Thanks to high-quality gear and a good market reputation, indirect help from the US, and troubles plaguing both of its major competitors, Ericsson “has staged a technological comeback at the dawn of 5G,” according to Iain Morris, news editor at the telecom industry publication Light Reading. (While Huawei has taken a serious hit from US-related pressure, it reported a profit in the first quarter of the year, and has signed 91 commercial 5G contracts around the world.)
Still, Ericsson has its limitations. The Swedish tech company will be monitored by compliance officers (paywall) for the next three years under the terms of an agreement with US authorities, after it admitted to bribing officials in at least five countries, in violation of the Foreign Corrupt Practices Act.
“If you look at it from a corporate point of view, you could argue that Nokia is a better-run company,” says Windsor. But Ericsson, he says, is “bigger and stronger” than Nokia, and both can benefit from the negative attention surrounding Huawei by “push[ing] the ‘trust me, I’m Finnish or Swedish’ button.”
It’s not just the the US that’s plaguing Huawei; European officials have been sounding the alarm about the security of core infrastructure, and positioning the 5G question at the heart of the EU’s vision for technological leadership. In doing so, they have raised the stakes for countries that choose to move forward with Huawei equipment.
Huawei has responded by doubling down on the European market, which, along with the Middle East and Africa, accounts for 24% of its revenue. It backed the publication of an industry report last year claiming that banning equipment from Chinese firms would cost European telecom providers €55 billion euros ($62 billion) and cause an 18-month delay. In February, one of the company’s top executives in Europe said that “Huawei is more committed to Europe than ever before,” and announced that it would set up manufacturing plants on the continent in an effort to produce “5G for Europe made in Europe.”

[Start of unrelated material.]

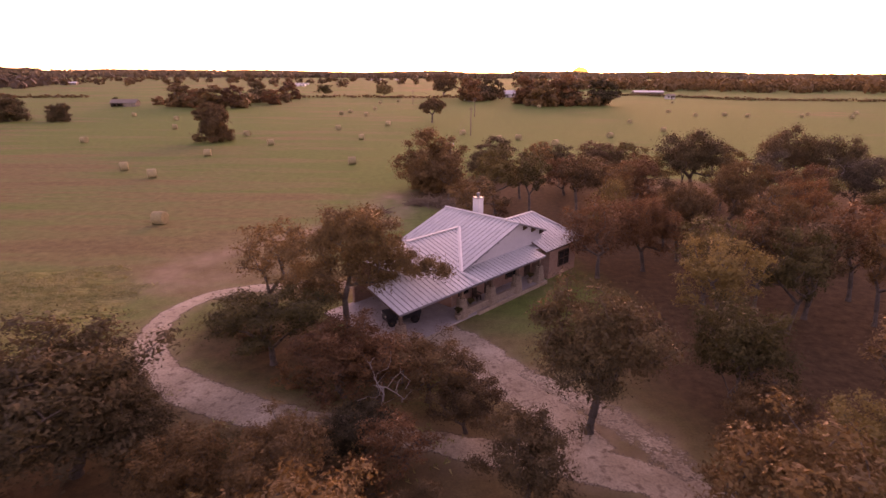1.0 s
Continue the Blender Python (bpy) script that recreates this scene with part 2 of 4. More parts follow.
def box(bm, x0, y0, z0, x1, y1, z1, bevel=0.0):
    made = bmesh.ops.create_cube(bm, size=1.0, matrix=Matrix.LocRotScale(((x0 + x1) / 2, (y0 + y1) / 2, (z0 + z1) / 2), None, (x1 - x0, y1 - y0, z1 - z0)))
    if bevel:
        edges = {e for v in made["verts"] for e in v.link_edges}
        bmesh.ops.bevel(bm, geom=list(edges), offset=bevel, segments=2, affect="EDGES", profile=0.6)
    return bm


def box_bm(*a, **k):
    return box(bmesh.new(), *a, **k)


def tube(verts, faces, a, b, ra, rb, sides=6):
    """Adds a tapered tube from a to b to the lists."""
    a, b = np.array(a, float), np.array(b, float)
    d = b - a
    n = np.linalg.norm(d)
    if n < 1e-6:
        return
    d /= n
    s = np.cross(d, (0.3, 0.5, 0.81) if abs(d[2]) < 0.9 else (1, 0, 0))
    s /= np.linalg.norm(s)
    q = np.cross(d, s)
    k = len(verts)
    for p, r in ((a, ra), (b, rb)):
        for i in range(sides):
            w = 2 * math.pi * i / sides
            verts.append(p + r * (math.cos(w) * s + math.sin(w) * q))
    for i in range(sides):
        j = (i + 1) % sides
        faces.append((k + i, k + j, k + sides + j, k + sides + i))
    faces.append(tuple(k + sides + i for i in range(sides)))


# ---- trees ----
def crown_lobes(rng, height, width, crown_base, flat):
    """Uneven rounded masses that make up a crown: centre and half sizes of each."""
    mid, half = (height + crown_base) / 2, (height - crown_base) / 2
    lobes = [((0, 0, mid + 0.3 * half), (0.33 * width, 0.33 * width, 0.62 * half)), ((0, 0, mid - 0.1 * half), (0.36 * width, 0.36 * width, 0.5 * half))]
    turn = rng.uniform(0, 6.28)
    count = int(rng.integers(6, 9))
    for k in range(count):
        a = turn + 2.4 * k + rng.normal(0, 0.25)
        up = 0.85 - 1.4 * (k + 0.5) / count + rng.normal(0, 0.08)
        out = (0.28 if up > 0.35 else 0.27) * width * math.sqrt(max(0.12, 1 - up * up * 0.9)) * rng.uniform(0.8, 1.12)
        r = rng.uniform(0.19, 0.27) * width
        lobes.append(((out * math.cos(a), out * math.sin(a), mid + up * half * (0.82 if up > 0 else flat)), (r, r, min(r * 0.72, 0.5 * half))))
    if crown_base < 0:
        for k in range(5):
            a = turn + 1.26 * k
            lobes.append(((0.25 * width * math.cos(a), 0.25 * width * math.sin(a), 0.18 * height), (0.2 * width, 0.2 * width, 0.18 * height)))
    return lobes


def tree_meshes(name, seed, height, width, crown_base, clumps, leaves, leaf, mat, bark, flat=0.75, hollow=0.35, trunk=0.2, lobes=None):
    """Trunk with limbs, and a crown of separate leaves in clumps at the limbs' ends. Returns the two meshes."""
    rng = np.random.default_rng(seed)
    lobes = lobes or crown_lobes(rng, height, width, crown_base, flat)
    mid, half = (height + crown_base) / 2, (height - crown_base) / 2
    share = np.array([r[0] * r[1] + r[0] * r[2] * 1.2 for c, r in lobes])
    targets, heart = [], []
    for k in rng.choice(len(lobes), clumps, p=share / share.sum()):
        (cx, cy, cz), (rx, ry, rz) = lobes[k]
        d = rng.normal(size=3)
        d /= np.linalg.norm(d)
        d *= rng.uniform(max(hollow, 0.45), 1.0) ** 0.7
        targets.append((cx + d[0] * rx, cy + d[1] * ry, cz + d[2] * rz))
        heart.append((cx, cy, cz - 0.3 * rz))
    targets, heart = np.array(targets), np.array(heart)
    lean = rng.normal(0, 0.03 * height, 2) * (0.2 if len(lobes) > 12 else 1.0)
    fork = np.array([lean[0], lean[1], crown_base + 0.12 * half])
    nodes, parent = [np.array([0, 0, -0.3]), np.array([lean[0] * 0.3, lean[1] * 0.3, crown_base * 0.5]), fork], [-1, 0, 1]
    order = np.argsort(np.linalg.norm(targets - fork, axis=1))
    for k in order:
        t = targets[k]
        best = min(range(2, len(nodes)), key=lambda i: np.linalg.norm(nodes[i] - t) + 0.35 * np.linalg.norm(nodes[i] - fork))
        a = nodes[best]
        m_ = (a + t) / 2 + rng.normal(0, 0.05 * np.linalg.norm(t - a) + 0.02, 3)
        m_[2] += 0.06 * np.linalg.norm(t - a)
        nodes += [m_, t]
        parent += [best, len(nodes) - 2]
    weight = [0] * len(nodes)
    for i in range(len(nodes) - 1, 0, -1):
        weight[i] = max(weight[i], 1)
        weight[parent[i]] += weight[i]
    top = weight[1]
    rad = [trunk * (w / top) ** 0.5 for w in weight]
    v, f = [], []
    tube(v, f, nodes[0], nodes[0] + (0, 0, 0.6), trunk * 1.9, trunk * 1.25, 8)
    for i in range(1, len(nodes)):
        a, b = nodes[parent[i]], nodes[i]
        if i == 1:
            a = nodes[0] + (0, 0, 0.5)
        tube(v, f, a, b, min(rad[parent[i]], rad[i] * 1.5) if i > 2 else trunk * 1.2, max(rad[i], 0.009), 7 if rad[i] > 0.06 else 3)
    wood = mesh_of("trunk", v, f, bark, True)
    if not leaves:
        return wood, None
    n = clumps * leaves
    size = np.repeat((0.3 + 0.28 * rng.random(clumps)) * width / 8, leaves)[:, None]
    tips, heart = np.repeat(targets, leaves, 0), np.repeat(heart, leaves, 0)
    inner = (rng.random(n) < 0.22)[:, None]
    off = np.clip(rng.normal(0, 1, (n, 3)), -1.7, 1.7) * size * (1, 1, 0.7) * np.where(inner, 0.6, 1.0)
    at = tips + off
    # leaves face outwards and up, unevenly
    face = 0.55 * off / size + 0.9 * (at - heart) / (np.linalg.norm(at - heart, axis=1)[:, None] + 0.2) + (0, 0, 0.25) + rng.normal(0, 0.7, (n, 3))
    face /= np.linalg.norm(face, axis=1)[:, None]
    a = np.cross(face, rng.normal(size=(n, 3)))
    a /= np.linalg.norm(a, axis=1)[:, None]
    b = np.cross(face, a)
    s = leaf * rng.uniform(0.6, 1.3, n)[:, None] * np.where(inner, 1.8, 1.0)
    tri = np.stack([at - a * s * 0.55 - b * s * 0.3, at - a * s * 0.45 + b * s * 0.36, at + a * s * 0.75], 1)
    return wood, mesh_of("crown", tri.reshape(-1, 3), np.arange(3 * n).reshape(-1, 3), mat)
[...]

These public relations efforts are being met with some skepticism. In January, EU member states adopted a joint policy and “toolbox” that recommends “necessary exclusions” of high-risk vendors from “critical or sensitive” parts of their 5G networks. And the UK government is under pressure to scrap plans for a Huawei R&D and manufacturing centre in Cambridge.
For now, rotating Huawei chairman Guo Ping said, the company is simply fighting for “survival.”
Clarification: An earlier version of this article stated that the UK government has decided to phase out Huawei by 2023. This has not been officially confirmed, but nor has it been denied, and multiple media outlets have reported a plan.